Although it's not everyone's way of coping, my religious faith was always a very important part of getting me through hubby's deployments. Perhaps talking to God at night in bed kind of took the place of some of the things I would have liked to say to hubby, but was holding back until he got home.
It wasn't even always pretty and praiseful talk. Sometimes I raged, and more than once - both in his last deployment to Iraq and his current deployment in Afghanistan - the "How DARE You!" rant passed through my prayers. Pollyanna Sunshine is most definitely not my name, and for a good reason. I may try to keep upbeat and positive, but it's just not always in the cards for me.
When hubby was in Iraq, I went home. We felt at the time that it would have been best. But I was surrounded by civilians who weren't always sure how to deal with me, or what to say. On the other hand, they were often intensely curious about many aspects of our military life - and some of the curiosity had a somewhat morbid tilt.
Like when they asked me about how I would find out if something happened to hubby.
Now, at this question they were interested in more than just the mechanics of the notification system.
I always replied, "I think I would just know."
I understand that this is really something I just tell myself to feel better and a bit more in control of events than I would otherwise. After all, the thought that I would somehow magically get some kind of clue if anything went down allows me to go about my day with my emotions more checked. I mean, I don't have that hinky feeling, do I? Things must be fine!

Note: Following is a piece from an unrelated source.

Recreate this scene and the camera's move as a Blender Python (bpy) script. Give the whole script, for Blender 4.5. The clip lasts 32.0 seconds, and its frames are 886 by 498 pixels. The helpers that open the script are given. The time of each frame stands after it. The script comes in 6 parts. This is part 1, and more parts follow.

But there was that one night...
A few months into hubby's deployment to Iraq, I woke up in my bed, in the middle of the night, in a cold sweat. I've never had a panic attack before (or since) in my life, but that is the only way I can think of to describe what happened. I was sweating, but I was cold. I was so scared that I literally could not move - all my muscles were locked in position. My heart was racing, and not even beating steadily; and I was breathing so hard that anyone listening would have thought I had just run a marathon.
I felt like I had to throw up.
Gradually the feeling receded, and I was able to lie down and try to get some rest. Needless to say, I had no idea what was going on - I didn't connect it to hubby in any way - and getting back to sleep was not in the cards for me.
Hubby called me later that morning - the evening his time. Because I do prefer to hear more (although still abbreviated) rather than less of what he is experiencing, he proceeded to tell me about his experiences in his convoy that day.
Some simple addition and comparison brought this to light - that at the time I was shaking in bed with my first (and last) panic attack ever, hubby's vehicle had broken down in downtown Baghdad and was taking fire. Thank God, there were no casualties.
By no means was this the only time hubby was ever in a dangerous situation. That's an obvious given. I didn't get a panic attack when his office, in one of Saddam's palaces, was mortared. I didn't wake up to a panic attack every time his convoy came under fire. I didn't wake up in a panic attack when his vehicle was surrounded by rioters and barely made it onto the base in one piece. Or any other time.
And it's a good thing, too. I'm not sure how many such panic attacks I would have been able to take before ended up the crazy cat woman, sitting in a window at home in a wool sweater with unbrushed hair and about twenty felines roaming my house.
But the oddest things happen sometimes, things I just can't explain. This was definitely one of those times.